I've looked at the last 2-3 years of posts and do not see a similar thread.

A church maintains a 403(B) plan - using retirement income accounts and a bank trustee - for its lay employees, including its school's employees. It is clear that plan meets the "church" definition. The plan provides for deferrals and an employer match of deferrals "provided, however, such matching contribution shall not exceed 3% of the participant's compensation". Because it is a retirement income account plan, the plan document is the only "document" for the plan.

Unbeknownst to the trustee, the pastor of the church negotiates with the school's principal and athletic director for the 2000 and 2001 academic years that they will receive a match of 4% and 5% respectively. (A trustee employee recently noticed that the match check for 2001 seemed too high for a 3% match, but they do not calculate the match amount). Neither employee makes a salary sufficient to be a highly compensated employee.

Since the discrimination rules do not appear to mind if a plan discriminates among NHCEs (and a church isn't subject to 403(B)(12)), the only issue I have left is whether an operational defect occurred and how (or if) to correct it.

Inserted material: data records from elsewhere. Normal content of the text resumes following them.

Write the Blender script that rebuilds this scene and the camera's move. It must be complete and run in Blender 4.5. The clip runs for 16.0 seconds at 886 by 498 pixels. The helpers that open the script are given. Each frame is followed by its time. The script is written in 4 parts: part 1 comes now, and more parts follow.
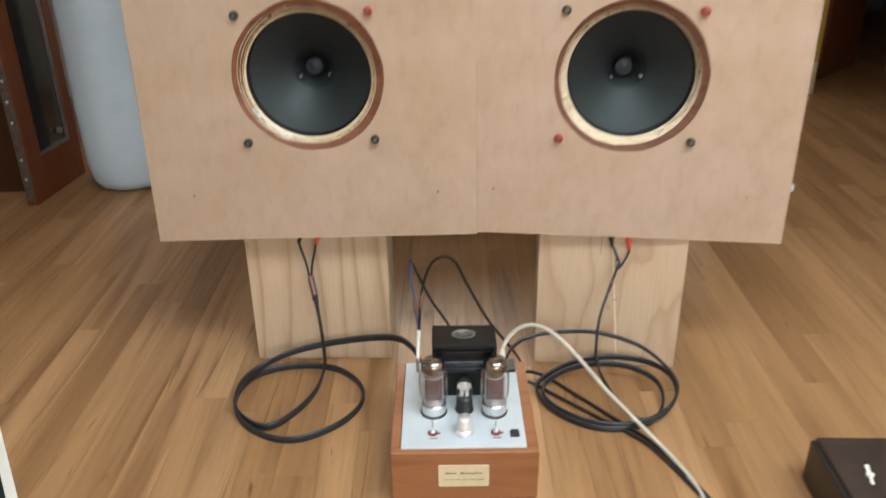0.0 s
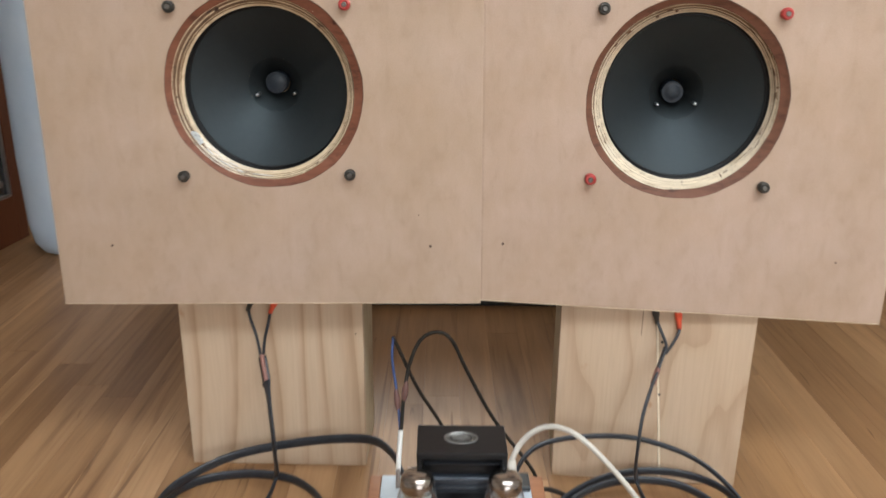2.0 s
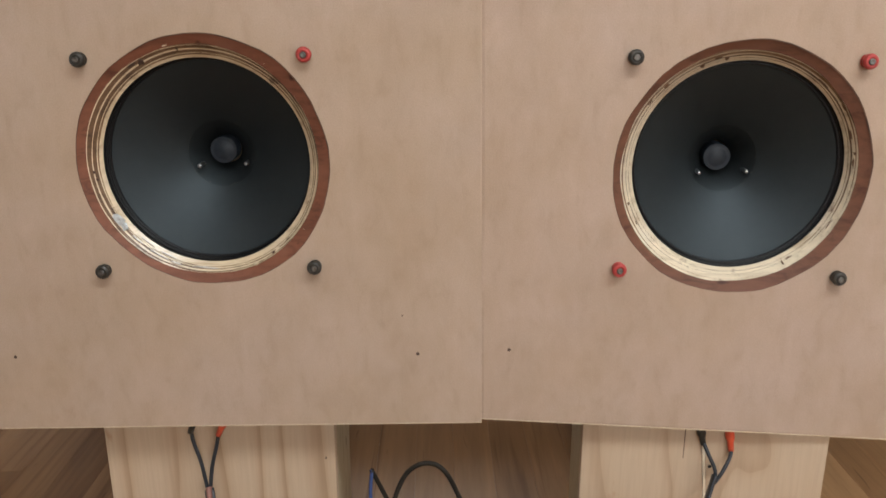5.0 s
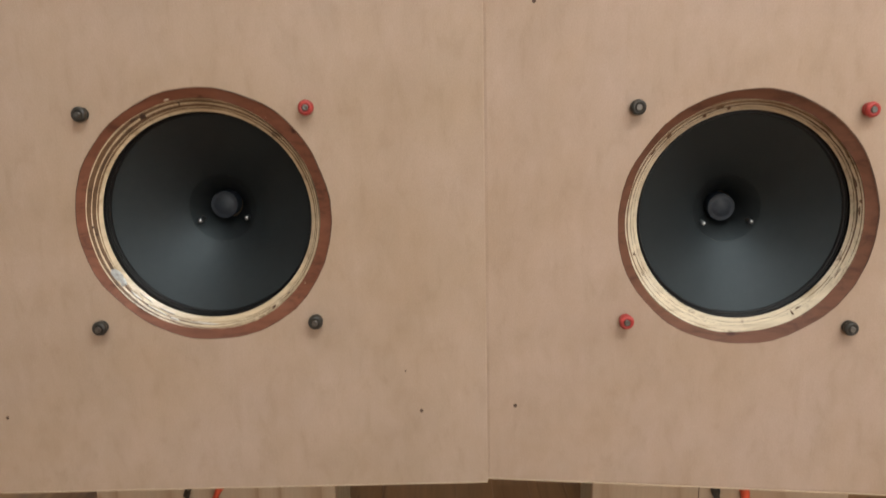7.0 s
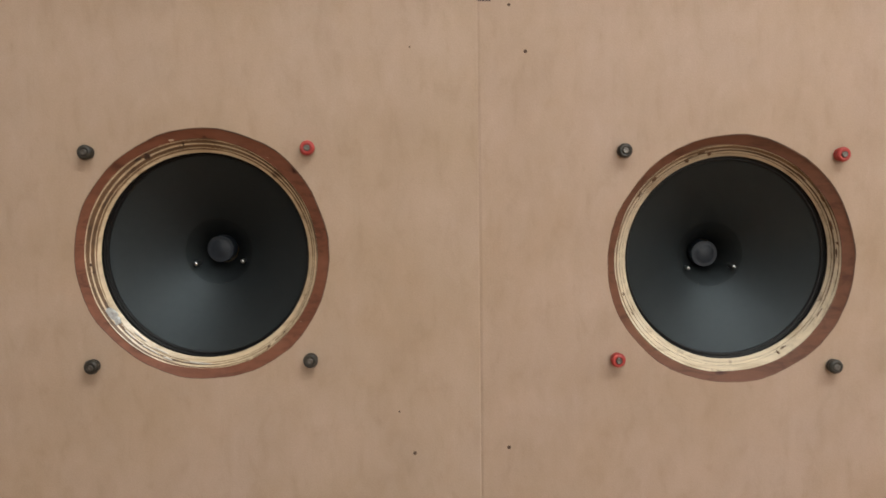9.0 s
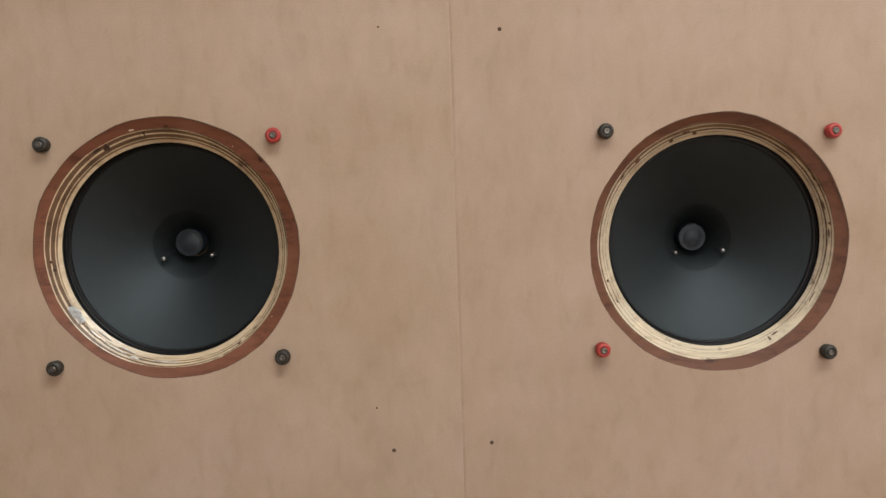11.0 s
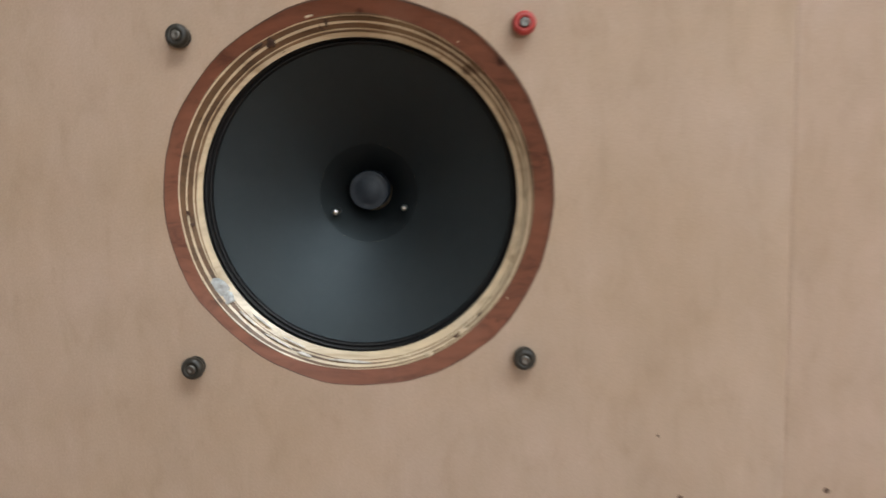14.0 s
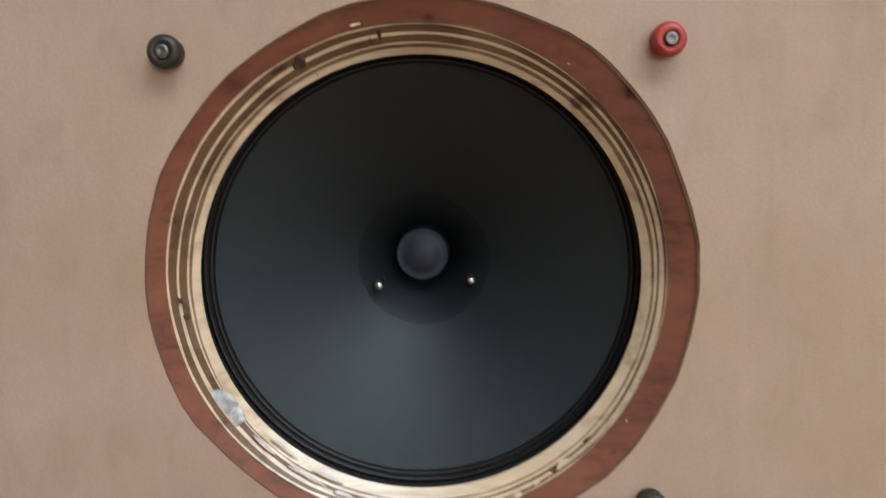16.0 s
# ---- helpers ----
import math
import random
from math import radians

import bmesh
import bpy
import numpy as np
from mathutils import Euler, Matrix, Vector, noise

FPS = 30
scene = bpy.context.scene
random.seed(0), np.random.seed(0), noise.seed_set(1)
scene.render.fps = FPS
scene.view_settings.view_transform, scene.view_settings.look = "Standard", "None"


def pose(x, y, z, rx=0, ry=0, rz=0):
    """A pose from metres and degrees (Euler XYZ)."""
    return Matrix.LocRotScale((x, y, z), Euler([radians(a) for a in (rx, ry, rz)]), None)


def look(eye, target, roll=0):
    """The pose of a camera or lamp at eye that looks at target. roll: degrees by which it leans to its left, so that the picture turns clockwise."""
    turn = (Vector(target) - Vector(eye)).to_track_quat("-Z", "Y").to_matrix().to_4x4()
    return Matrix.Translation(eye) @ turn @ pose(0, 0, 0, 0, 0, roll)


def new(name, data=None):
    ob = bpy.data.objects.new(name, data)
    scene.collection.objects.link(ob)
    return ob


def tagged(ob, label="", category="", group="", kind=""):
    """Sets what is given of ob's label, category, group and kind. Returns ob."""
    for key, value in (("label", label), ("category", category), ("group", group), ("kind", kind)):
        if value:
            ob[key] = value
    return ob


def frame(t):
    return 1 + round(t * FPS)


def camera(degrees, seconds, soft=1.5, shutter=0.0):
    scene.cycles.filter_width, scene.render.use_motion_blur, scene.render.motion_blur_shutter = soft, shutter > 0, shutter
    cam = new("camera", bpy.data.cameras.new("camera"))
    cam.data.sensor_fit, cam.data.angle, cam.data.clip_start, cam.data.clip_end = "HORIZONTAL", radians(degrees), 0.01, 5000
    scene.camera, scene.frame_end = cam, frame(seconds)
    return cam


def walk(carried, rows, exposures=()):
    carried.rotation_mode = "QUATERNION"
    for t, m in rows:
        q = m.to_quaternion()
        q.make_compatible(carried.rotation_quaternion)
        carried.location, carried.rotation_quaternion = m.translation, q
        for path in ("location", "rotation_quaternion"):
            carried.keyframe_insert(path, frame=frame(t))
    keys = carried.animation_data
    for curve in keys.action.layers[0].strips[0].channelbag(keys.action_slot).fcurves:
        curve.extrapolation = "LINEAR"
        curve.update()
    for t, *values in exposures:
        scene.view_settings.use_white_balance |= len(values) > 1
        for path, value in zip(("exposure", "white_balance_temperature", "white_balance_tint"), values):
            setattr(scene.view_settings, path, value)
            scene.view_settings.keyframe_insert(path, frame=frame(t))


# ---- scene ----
cam = camera(57.3, 16.0, shutter=0.8)
PATH = [
    (0, (-0.008, 0.199, 1.067), (-0.011, 2.003, 0.204), -0.8),
    (0.2, (-0.016, 0.233, 1.019), (-0.029, 2.036, 0.153), -0.7),
    (0.5, (-0.022, 0.285, 0.959), (-0.018, 2.094, 0.106), -0.7),
    (0.8, (-0.015, 0.333, 0.926), (-0.021, 2.126, 0.039), -0.2),
    (1, (-0.017, 0.369, 0.914), (-0.023, 2.173, 0.051), 0.1),
    (1.2, (-0.010, 0.398, 0.906), (-0.018, 2.227, 0.097), 0.2),
    (1.5, (-0.002, 0.444, 0.891), (-0.022, 2.301, 0.148), 0.1),
    (1.8, (-0.003, 0.507, 0.868), (-0.010, 2.388, 0.188), 0.5),
    (2, (-0.005, 0.555, 0.86), (0.003, 2.446, 0.21), 0.6),
    (2.5, (-0.021, 0.673, 0.863), (0.01, 2.562, 0.206), 1.1),
    (3, (-0.006, 0.749, 0.861), (0.025, 2.641, 0.211), 0.9),
    (3.5, (0.007, 0.792, 0.864), (0.043, 2.696, 0.251), 0.5),
    (4, (0.006, 0.807, 0.861), (0.028, 2.722, 0.284), 0.3),
    (4.2, (0.006, 0.811, 0.859), (0.029, 2.72, 0.26), 0.2),
    (6.3, (-0.011, 0.871, 0.883), (0.013, 2.8, 0.351), 0.0),
    (6.5, (-0.011, 0.871, 0.881), (0.015, 2.8, 0.353), 0.0),
    (6.7, (-0.009, 0.865, 0.871), (0.014, 2.808, 0.397), 0.0),
    (7, (-0.005, 0.848, 0.849), (0.022, 2.803, 0.425), -0.4),
    (7.2, (-0.007, 0.844, 0.836), (0.019, 2.816, 0.500), -0.5),
    (7.5, (-0.018, 0.836, 0.818), (0.021, 2.82, 0.568), -1.2),
    (7.8, (-0.036, 0.813, 0.797), (0.018, 2.803, 0.616), -0.2),
    (8, (-0.043, 0.804, 0.785), (-0.012, 2.798, 0.643), 0.1),
    (8.2, (-0.045, 0.806, 0.779), (0.021, 2.801, 0.657), 0.0),
    (8.5, (-0.045, 0.812, 0.777), (0.049, 2.805, 0.644), -0.1),
    (9, (-0.037, 0.815, 0.772), (0.067, 2.806, 0.608), 0.1),
    (9.2, (-0.028, 0.815, 0.767), (0.074, 2.806, 0.601), 0.0),
    (11.3, (-0.006, 0.865, 0.77), (0.092, 2.853, 0.576), -1.3),
    (11.5, (-0.013, 0.873, 0.772), (0.079, 2.862, 0.584), -1.5),
    (12, (-0.03, 0.902, 0.765), (0.054, 2.888, 0.552), -2.8),
    (12.2, (-0.044, 0.918, 0.764), (0.036, 2.905, 0.551), -3.0),
    (12.5, (-0.075, 0.947, 0.762), (-0.032, 2.935, 0.549), -2.7),
    (13, (-0.125, 1.009, 0.739), (-0.141, 2.996, 0.516), -2.7),
    (13.5, (-0.156, 1.086, 0.737), (-0.155, 3.073, 0.509), -2.7),
    (13.7, (-0.175, 1.120, 0.731), (-0.186, 3.106, 0.497), -2.0),
    (14, (-0.207, 1.168, 0.723), (-0.211, 3.151, 0.47), -0.6),
    (14.5, (-0.247, 1.233, 0.736), (-0.24, 3.218, 0.488), 0.5),
    (14.7, (-0.257, 1.261, 0.734), (-0.231, 3.241, 0.452), 0.6),
    (15, (-0.263, 1.302, 0.73), (-0.235, 3.279, 0.43), 0.5),
    (15.5, (-0.263, 1.342, 0.753), (-0.237, 3.317, 0.438), 0.1),
    (15.7, (-0.264, 1.350, 0.761), (-0.224, 3.324, 0.444), 0.1),
    (16, (-0.27, 1.359, 0.768), (-0.234, 3.336, 0.47), -0.1),
]
EXPOSURES = [(0.0, 0.26, 6500, 6), (0.5, 0.25, 6150, 5), (1.0, 0.26, 6000, 4), (1.5, 0.29, 5980, 5), (2.0, 0.22, 6170, 8), (2.75, 0.09, 6240, 10), (4.0, -0.05, 6310, 10), (6.5, -0.10, 6700, 10), (7.5, -0.14, 6880, 10),
             (8.4, -0.19, 7000, 9), (9.0, -0.23, 6830, 10), (11.5, -0.20, 6700, 11), (12.5, -0.13, 6500, 12), (13.25, -0.03, 6130, 6), (14.5, -0.07, 6230, 9), (16.0, -0.05, 6200, 11)]
walk(cam, [(t, look(eye, target, roll)) for t, eye, target, roll in PATH], EXPOSURES)

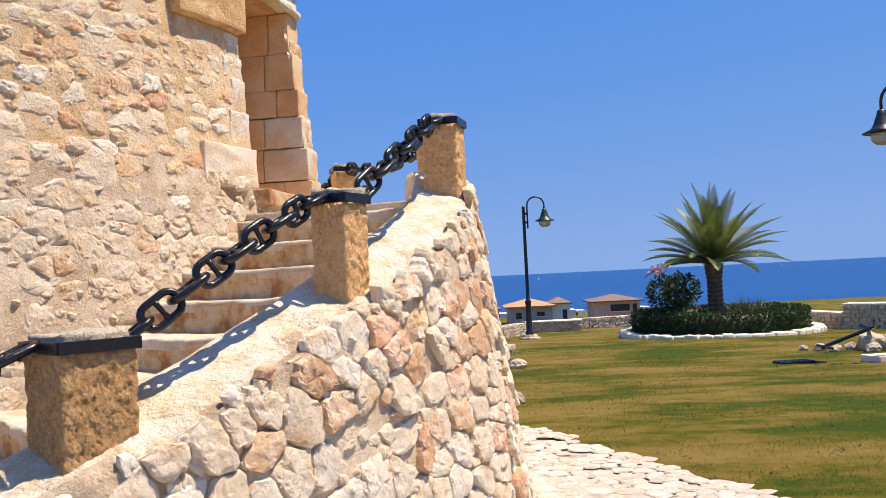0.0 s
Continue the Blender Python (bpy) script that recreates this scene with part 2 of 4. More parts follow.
M_TWIG = simple("dry_twig", (0.22, 0.17, 0.08), 0.9, 0.3)
M_LAMP = simple("lamp_iron", (0.012, 0.014, 0.016), 0.4, 0.3)
M_WHITE = simple("white_render", (0.74, 0.73, 0.70), 0.85, 0.06, 1.5)
M_PINK = simple("pink_render", (0.60, 0.42, 0.33), 0.85, 0.1, 1.0)
M_GREYWALL = simple("grey_render", (0.42, 0.38, 0.36), 0.85, 0.1, 1.0)
M_ROOF = simple("terracotta_roof", (0.48, 0.27, 0.13), 0.85, 0.18, 3)
M_ROOF_DARK = simple("brown_roof", (0.20, 0.13, 0.10), 0.85, 0.2, 3)
M_DARK = simple("dark_opening", (0.02, 0.02, 0.025), 0.3, 0.2)
M_SIGN = simple("sign_blue", (0.03, 0.06, 0.2), 0.5, 0.1)


def lamp_glass():
    m, t, b = material("frosted_glass", 0.45)
    b.inputs["Base Color"].default_value = (0.75, 0.74, 0.66, 1)
    b.inputs["Transmission Weight"].default_value = 0.5
    return m


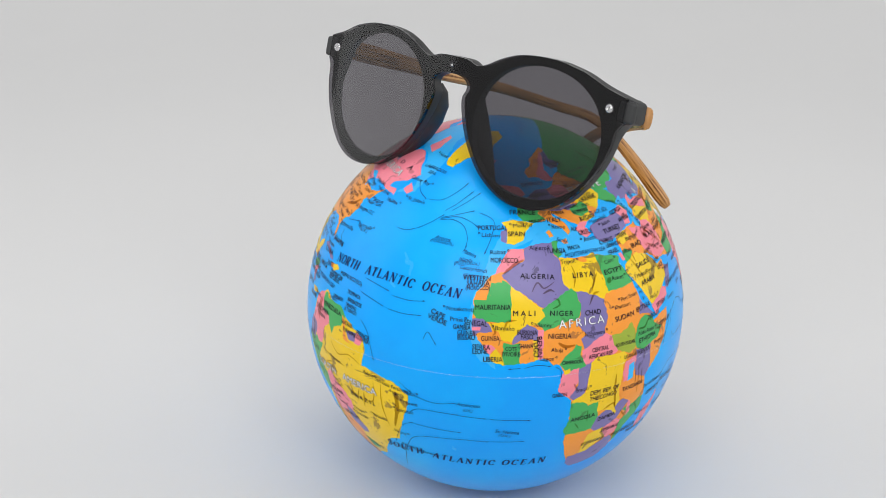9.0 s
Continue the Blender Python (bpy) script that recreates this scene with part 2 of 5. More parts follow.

My instinct is to say it is an operational defect and should be corrected under SCP because the church clearly did not follow the terms of the plan document. However, I have discovered a number of sources (including the IRS guidelines) that keep repeating that a 403(B) plan need not have a written plan document. (but that the annuity contract or custodial account must have certain provisions) Other sources state that this situation should be corrected (suspense account or 2% fee from Rev Proc 99-13).

My options appear to be:

1) treat the match as an operational defect and place the excess amounts in a suspense account for future matching contributions (amend the plan to allow the increased match "as negotiated" for 2002 forward) under SCP

2) treat the church's employment contracts with the employees as de facto plan amendments and fix the document accordingly and retroactively

3) use the 2% fee I've seen discussed on this board but do not really understand

I would appreciate any opinions or thoughts (especially from anyone who has had this situation arise).

Thank you!

(Sorry for the length, but wanted to lay out the facts well)

Posted

Unlike qualfied plans 403(B) plans are not required to be administered in accorance with their terms. Second a church 403(B) plan is not required to be in writing. Dont need to do anything retroactively because the amounts in the plan are 100% vested and I dont think that you would be in favor with the board if you removed money form the accounts of two senior employees. Option 2 is the best course of action. Only real issue is whether the 415 limits/20% exclusion allowance were exceeded but this is unlikely.